#### Task to complete
Set down the material below word for word, excluding the pictures.

>> START Information supplied

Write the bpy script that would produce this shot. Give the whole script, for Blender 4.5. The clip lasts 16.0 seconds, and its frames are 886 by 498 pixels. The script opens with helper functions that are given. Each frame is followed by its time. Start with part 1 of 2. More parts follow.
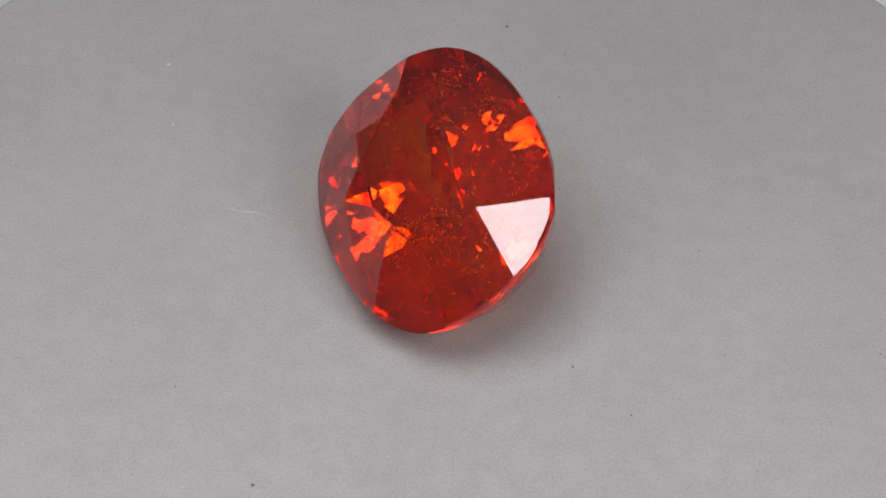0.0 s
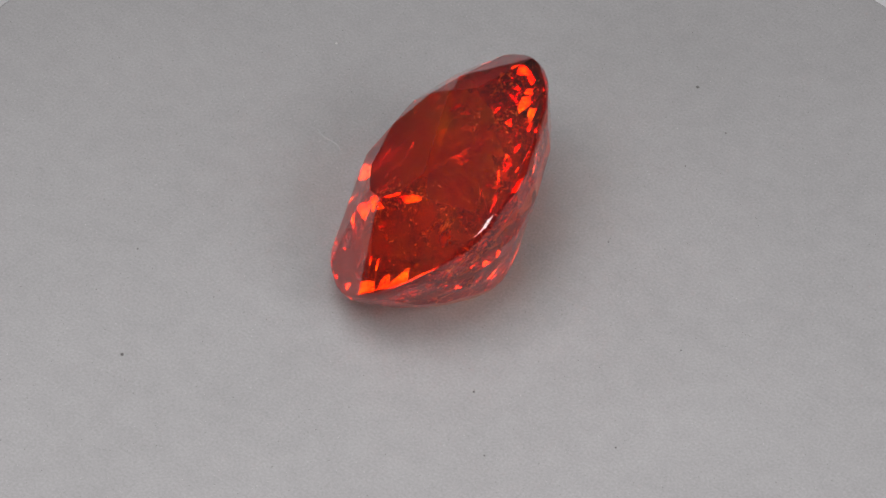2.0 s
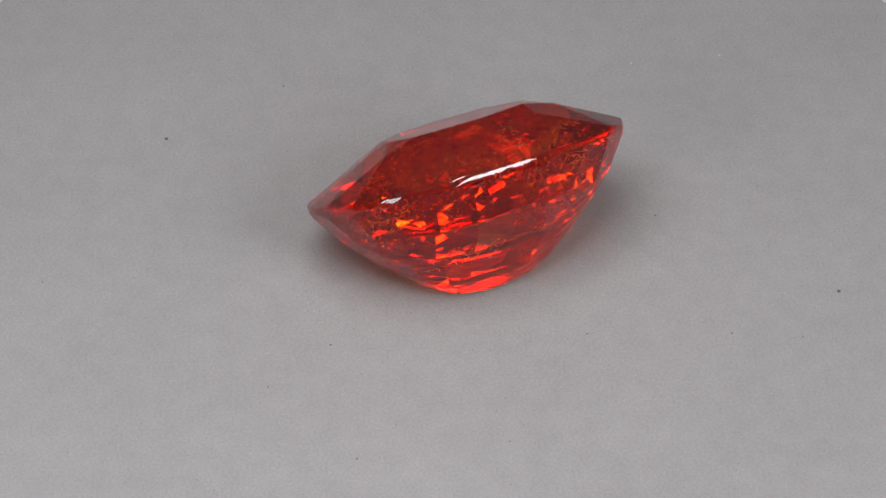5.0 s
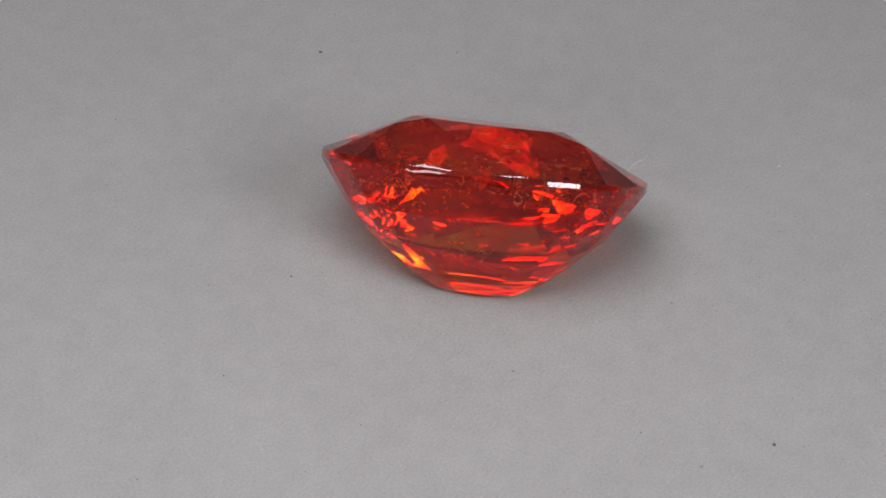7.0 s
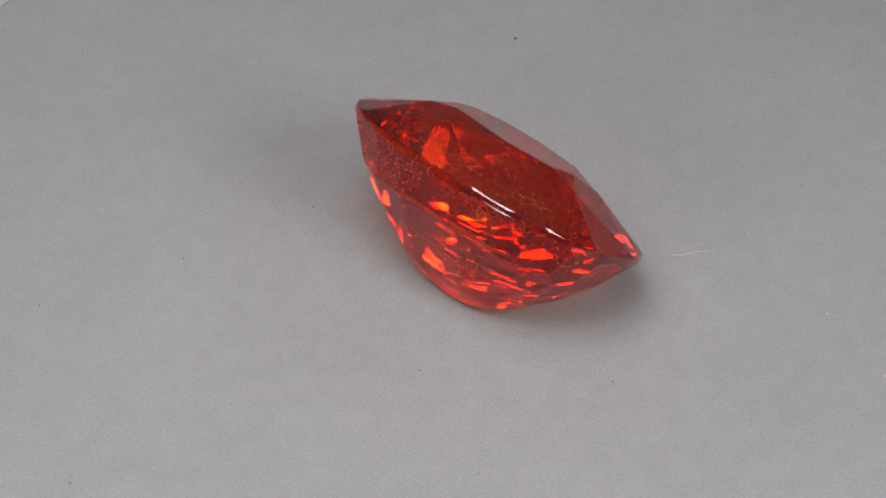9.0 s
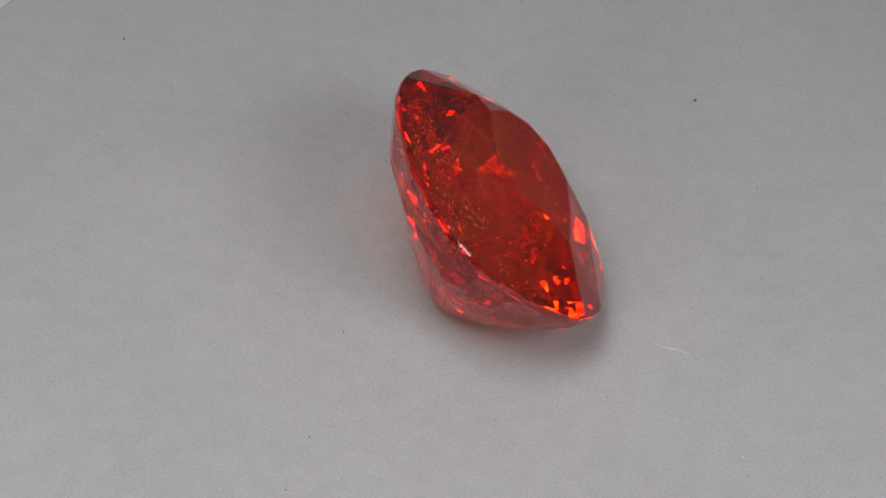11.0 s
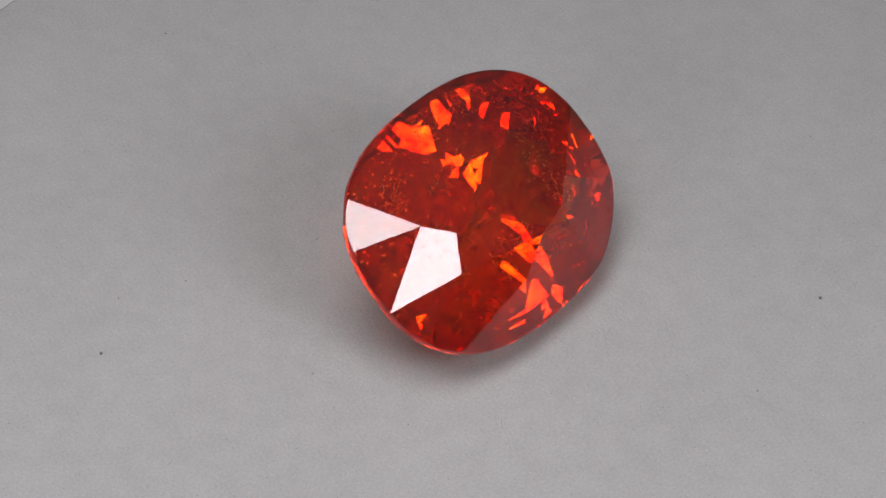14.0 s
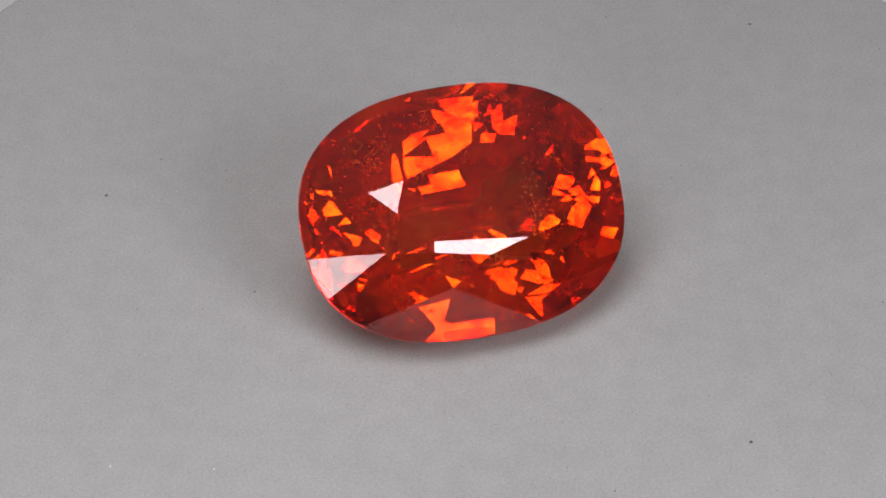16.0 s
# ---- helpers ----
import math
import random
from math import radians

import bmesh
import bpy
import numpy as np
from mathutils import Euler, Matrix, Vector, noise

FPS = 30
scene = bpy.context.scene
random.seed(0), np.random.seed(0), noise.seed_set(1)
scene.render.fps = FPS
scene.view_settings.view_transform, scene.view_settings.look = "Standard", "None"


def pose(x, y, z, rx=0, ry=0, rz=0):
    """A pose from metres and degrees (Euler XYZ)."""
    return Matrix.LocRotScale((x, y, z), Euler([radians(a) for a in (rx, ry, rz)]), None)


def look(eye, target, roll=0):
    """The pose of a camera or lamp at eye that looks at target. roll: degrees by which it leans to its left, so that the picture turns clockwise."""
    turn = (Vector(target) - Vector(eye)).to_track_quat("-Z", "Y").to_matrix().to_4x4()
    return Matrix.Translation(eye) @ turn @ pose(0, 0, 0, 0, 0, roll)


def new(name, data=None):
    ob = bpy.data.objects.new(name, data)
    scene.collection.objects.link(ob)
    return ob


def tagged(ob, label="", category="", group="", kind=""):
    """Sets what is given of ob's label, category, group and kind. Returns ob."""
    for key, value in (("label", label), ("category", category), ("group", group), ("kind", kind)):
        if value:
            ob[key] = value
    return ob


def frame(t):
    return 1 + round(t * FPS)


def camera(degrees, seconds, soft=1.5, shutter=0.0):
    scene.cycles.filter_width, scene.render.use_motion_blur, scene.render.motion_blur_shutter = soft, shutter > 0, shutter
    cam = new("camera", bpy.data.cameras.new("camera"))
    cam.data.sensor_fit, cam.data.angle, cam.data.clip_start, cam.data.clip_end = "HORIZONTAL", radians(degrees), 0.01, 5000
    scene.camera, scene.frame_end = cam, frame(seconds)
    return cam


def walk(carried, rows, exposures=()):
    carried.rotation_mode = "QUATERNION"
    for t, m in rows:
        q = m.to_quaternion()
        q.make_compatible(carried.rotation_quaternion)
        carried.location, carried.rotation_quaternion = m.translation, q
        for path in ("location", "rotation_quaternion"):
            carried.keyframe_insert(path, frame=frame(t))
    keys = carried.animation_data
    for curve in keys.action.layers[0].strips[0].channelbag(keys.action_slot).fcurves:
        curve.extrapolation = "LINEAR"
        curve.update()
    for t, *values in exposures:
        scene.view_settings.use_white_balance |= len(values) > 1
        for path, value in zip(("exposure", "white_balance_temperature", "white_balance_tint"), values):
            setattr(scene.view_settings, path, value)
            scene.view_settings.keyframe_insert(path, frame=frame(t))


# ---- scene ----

>> END Information supplied

#### Answer to the problem
Write the bpy script that would produce this shot. Give the whole script, for Blender 4.5. The clip lasts 16.0 seconds, and its frames are 886 by 498 pixels. The script opens with helper functions that are given. Each frame is followed by its time. Start with part 1 of 2. More parts follow.
0.0 s
2.0 s
5.0 s
7.0 s
9.0 s
11.0 s
14.0 s
16.0 s
# ---- helpers ----
import math
import random
from math import radians

import bmesh
import bpy
import numpy as np
from mathutils import Euler, Matrix, Vector, noise

FPS = 30
scene = bpy.context.scene
random.seed(0), np.random.seed(0), noise.seed_set(1)
scene.render.fps = FPS
scene.view_settings.view_transform, scene.view_settings.look = "Standard", "None"


def pose(x, y, z, rx=0, ry=0, rz=0):
    """A pose from metres and degrees (Euler XYZ)."""
    return Matrix.LocRotScale((x, y, z), Euler([radians(a) for a in (rx, ry, rz)]), None)


def look(eye, target, roll=0):
    """The pose of a camera or lamp at eye that looks at target. roll: degrees by which it leans to its left, so that the picture turns clockwise."""
    turn = (Vector(target) - Vector(eye)).to_track_quat("-Z", "Y").to_matrix().to_4x4()
    return Matrix.Translation(eye) @ turn @ pose(0, 0, 0, 0, 0, roll)


def new(name, data=None):
    ob = bpy.data.objects.new(name, data)
    scene.collection.objects.link(ob)
    return ob


def tagged(ob, label="", category="", group="", kind=""):
    """Sets what is given of ob's label, category, group and kind. Returns ob."""
    for key, value in (("label", label), ("category", category), ("group", group), ("kind", kind)):
        if value:
            ob[key] = value
    return ob


def frame(t):
    return 1 + round(t * FPS)


def camera(degrees, seconds, soft=1.5, shutter=0.0):
    scene.cycles.filter_width, scene.render.use_motion_blur, scene.render.motion_blur_shutter = soft, shutter > 0, shutter
    cam = new("camera", bpy.data.cameras.new("camera"))
    cam.data.sensor_fit, cam.data.angle, cam.data.clip_start, cam.data.clip_end = "HORIZONTAL", radians(degrees), 0.01, 5000
    scene.camera, scene.frame_end = cam, frame(seconds)
    return cam


def walk(carried, rows, exposures=()):
    carried.rotation_mode = "QUATERNION"
    for t, m in rows:
        q = m.to_quaternion()
        q.make_compatible(carried.rotation_quaternion)
        carried.location, carried.rotation_quaternion = m.translation, q
        for path in ("location", "rotation_quaternion"):
            carried.keyframe_insert(path, frame=frame(t))
    keys = carried.animation_data
    for curve in keys.action.layers[0].strips[0].channelbag(keys.action_slot).fcurves:
        curve.extrapolation = "LINEAR"
        curve.update()
    for t, *values in exposures:
        scene.view_settings.use_white_balance |= len(values) > 1
        for path, value in zip(("exposure", "white_balance_temperature", "white_balance_tint"), values):
            setattr(scene.view_settings, path, value)
            scene.view_settings.keyframe_insert(path, frame=frame(t))


# ---- scene ----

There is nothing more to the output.